Some days, when I'm working on projects, it seems like nothing goes right. Today was one of those days. It started off to be a good, productive day. Anthony and I were done with his homeschooling by 11, and he and the girls went outside to play - the weather was positively gorgeous! So I had some quiet inside time, with all the windows open, to work on sewing. I already had completed a dress that was to be a birthday gift that a friend of mine had ordered for her sweet to-be-5-year old daughter.
I had also finished a scrappy flower matching hair barrette, which was a gift from me. (Don't actually have a picture of that.) Today I needed to complete the matching doll dress her mom ordered, and I wanted to make a scrappy flower pony tail for the doll, to match the dress, as a gift from me as well.

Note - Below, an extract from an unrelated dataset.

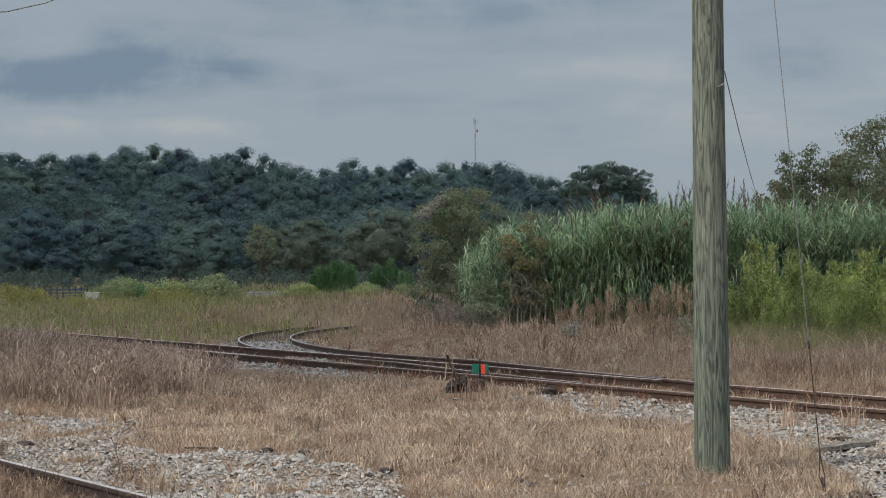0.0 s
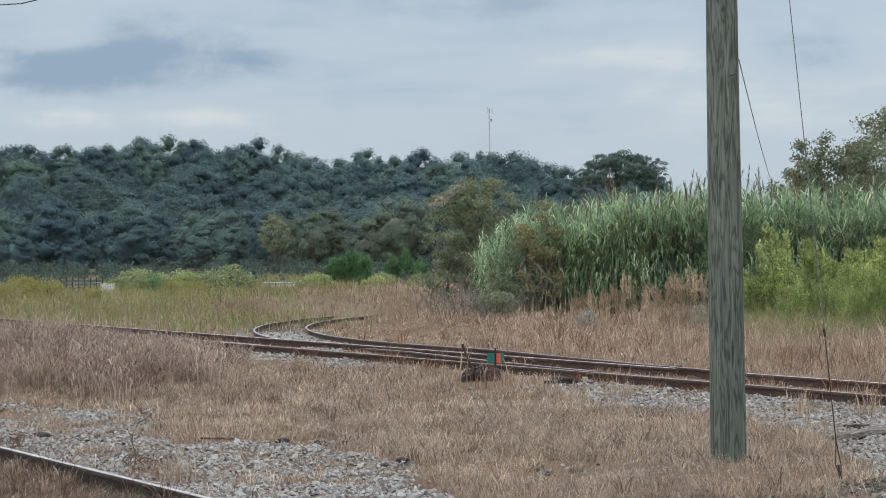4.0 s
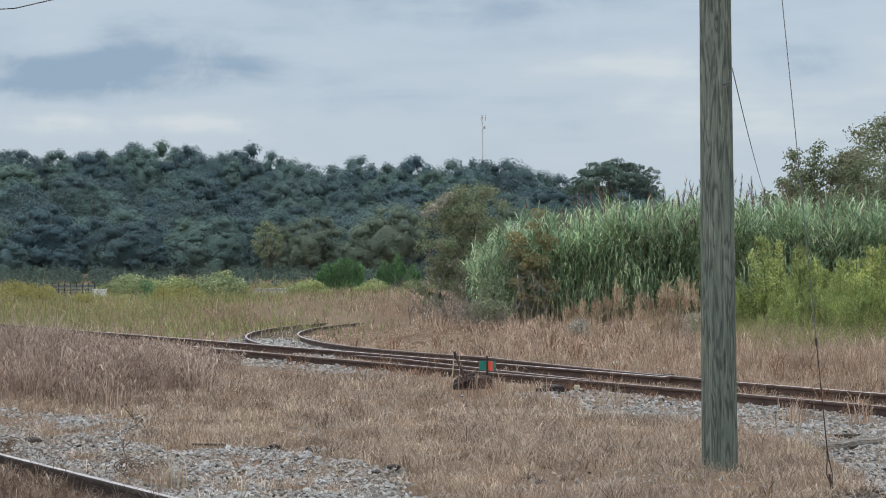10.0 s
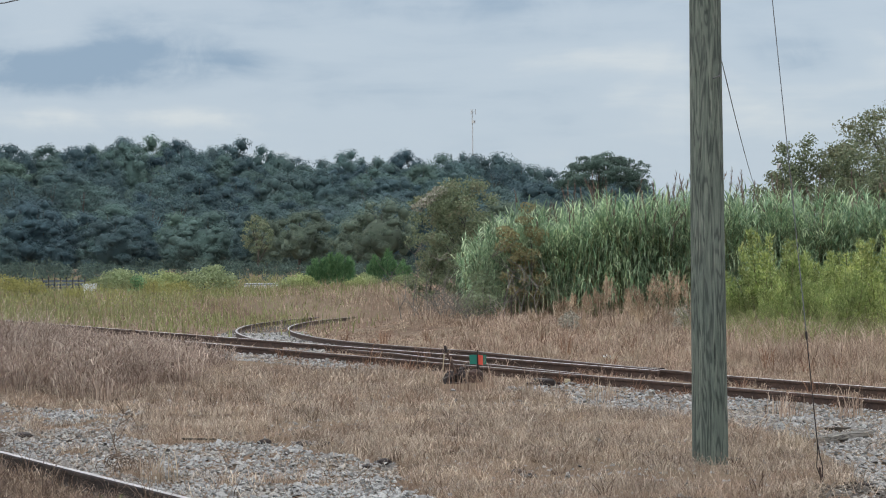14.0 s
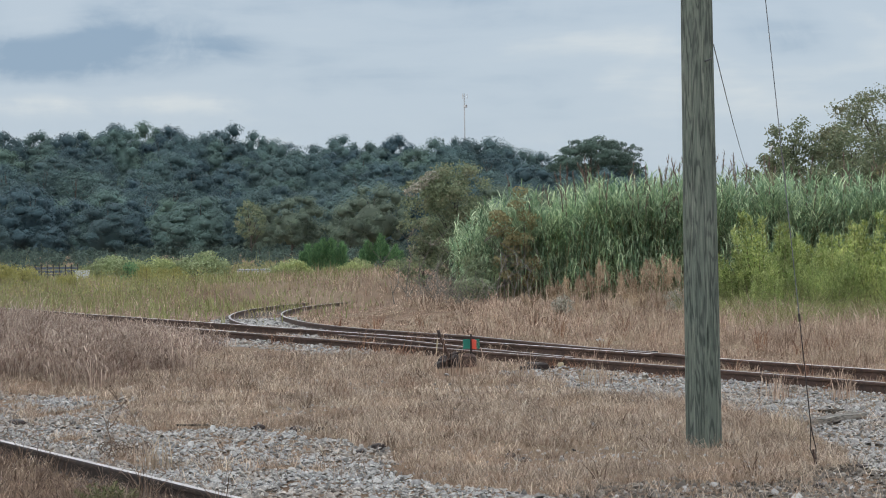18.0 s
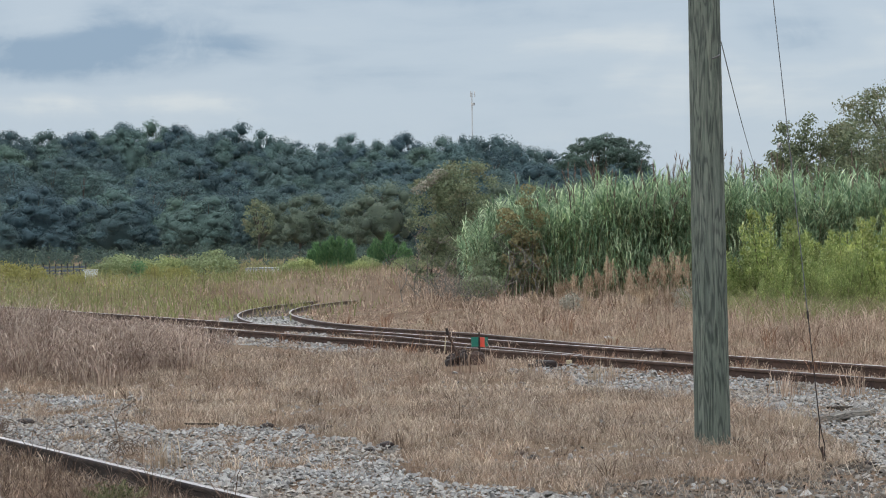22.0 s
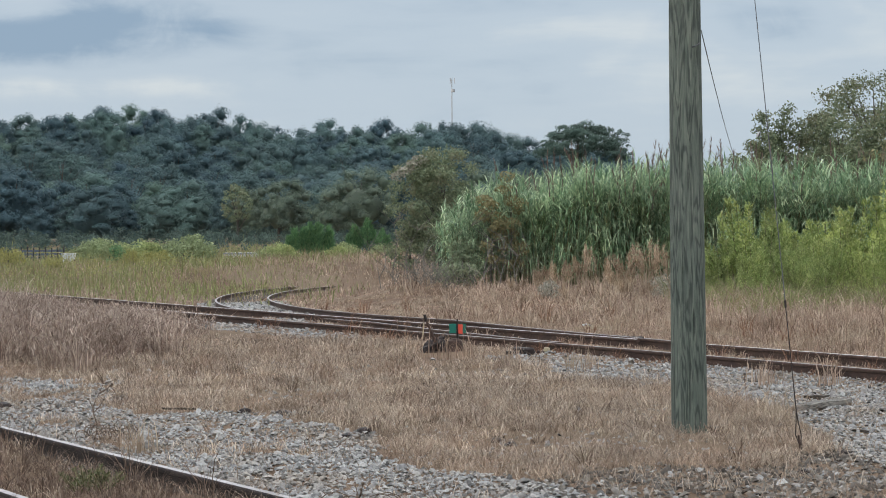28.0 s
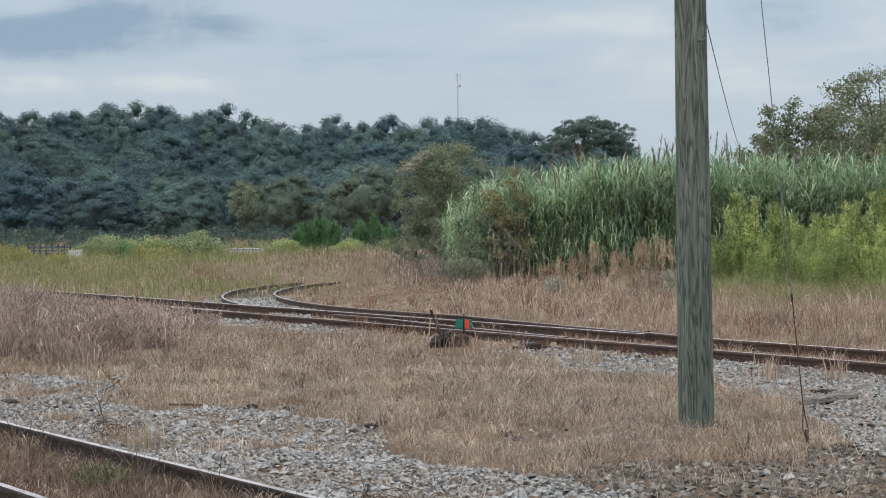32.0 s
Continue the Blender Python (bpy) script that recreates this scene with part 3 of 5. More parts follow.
def build_wires():
    # guy wire with its grip and anchor rod
    g = tagged(empty("guy_wire", (3.115, 18.0, -0.01)), "steel guy wire with looped grip and anchor rod", "guy wire")
    top = Vector((POLE_X + 0.10 - 3.115, POLE_Y - 18.0, GUY_TOP))
    foot = Vector((0.0, 0.0, 0.02))
    def on(f, dx=0.0):
        v = foot.lerp(top, f)
        return (v.x + dx, v.y, v.z)
    bm = bmesh.new()
    tube(bm, [on(0.042), on(0.25), on(0.5), on(0.75), on(1.0)], 0.0042, 6)
    part("strand", bm, M_WIRE, g)
    bm = bmesh.new()
    tube(bm, [on(0.003), on(0.008, -0.012), on(0.013, -0.026), on(0.022, -0.012), on(0.034), on(0.129)], [0.004, 0.005, 0.0045, 0.0045, 0.0055, 0.0048], 6)
    tube(bm, [on(-0.004, 0.012), on(0.004, 0.012), on(0.013, 0.022), on(0.022, 0.010), on(0.034)], [0.007, 0.006, 0.0045, 0.0045, 0.005], 6)
    part("grip", bm, M_IRON, g, "looped preformed grip")
    bm = bmesh.new()
    tube(bm, [on(-0.02), on(0.004), on(0.012)], [0.007, 0.008, 0.010], 8)
    part("anchor_rod", bm, M_RAIL, g, "rusted anchor eye")
    bm = bmesh.new()
    tube(bm, [on(0.124), on(0.1255), on(0.130), on(0.1315)], [0.006, 0.010, 0.010, 0.006], 8)
    part("clamp", bm, M_IRON, g, "dark wire clamp")
    # service line running away behind the reeds
    w = tagged(empty("service_line"), "thin black service line sagging away from the pole", "cable")
    bm = bmesh.new()
    catenary(bm, (POLE_X + 0.14, POLE_Y + 0.06, 3.62), (13.4, 88.0, 3.9), 0.85, 0.0045)
    part("cable", bm, M_CABLE, w)
    w2 = tagged(empty("overhead_line"), "black overhead cable drooping in a long sag", "cable")
    bm = bmesh.new()
    pts = []
    for i in range(41):
        x = POLE_X - 14.0 * i / 40
        u = abs(x + 4.17)
        pts.append((x, POLE_Y, 4.175 + (0.26 * u * u if u < 2 else 1.04 + 0.97 * (u - 2))))
    tube(bm, pts, 0.006, 6)
    part("cable", bm, M_WIRE, w2)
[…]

Right from the start, things just didn't go my way. I wasn't using a pattern - since I didn't actually use a pattern for the little girl's dress - and all I knew of the doll was that it was an 18" doll - and I sort of assumed, since I knew the girl HAD an American Doll, that the dress was FOR the American Doll. Oops. So I had the side seams sewn and serged, when I vaguely remembered something about her mom trying to get some other type of doll for her daughter...and thought it might be a good idea if I could actually SEE the doll to make sure the dress I was making would actually FIT the doll before I went any further. GOOD THING.
She brought the doll over - which I immediately swooned over and fell head over heels in love with, by the way - and I was right...the dress didn't fit. Since the doll was to be a gift, it was no problem to leave the doll with me...which she did...and I went to work. First, I realized that besides being too tight, the dress was way too long...so initially, I tried to just shorten the existing dress and make it work. Which would have worked, had I not cut the arm holes unevenly. Oops. So I cut some more, and it was a little shorter than I wanted, but I thought I could still make it work. So I went to do the rolled hem edge on the bottom. Except my serger was doing something funky to the fabric and pretty much ruining it. I tried adjusting tensions, etc., to no avail. Well, shoot. I adjusted some more, practiced on some scraps, again to no avail...and then it finally dawned on me. While I had unthreaded the left needle - I had never actually removed it. DUH. So it was making an unnecessary and damaging row of holes in the fabric. SIGH. Scrap that dress altogether and just start over.
So I started over. This time it went much better...and I took notes on my computer, just in case this mom (or anyone else) ever asks me again to make a dress for a Natural Buddies doll (and this ended up being a 16" doll, not an 18" one), so I never have to figure this out again!
I finally got the dress done, and went to reach for a safety pin so I could pull the ribbon through the strap tubes - only to knock over a little basket that holds my india ink and a few little jars of colored india-style dip-pen ink. That don't have tight-fitting lids. They fell to the floor. The turquoise opened...you see where this is going, right? (THANK GOD the doll, the dresses, and the hair flowers were NO WHERE NEARBY when this happened!) Turquoise is one of my favorite colors - but it was EVERYWHERE. It took me forever to clean it all up - and even longer to scrub and slough my hands (in fact, I still have it under and around my fingernails).
I finally got the straps put on, got the dress on the doll, got her sweater put back on (which amazingly, matched her dress perfectly!), and got her hair pony made. And once I saw how completely beautiful she looked, and how precious she was next to her soon-to-be mommy's dress...the day of disasters was ALL WORTH IT! I only wish I could be there tomorrow morning to see her face light up when she gets to open her gifts!!! (I'm certain her mommy will take LOTS of photos and I will get to experience it secondhand!)
1 comment:
You are the ONLY person I know who has India ink, much less turquoise. Glad they were small jars, and that everything eventually turned out allright (like it always does). Cutie cute dresses, tailor girl.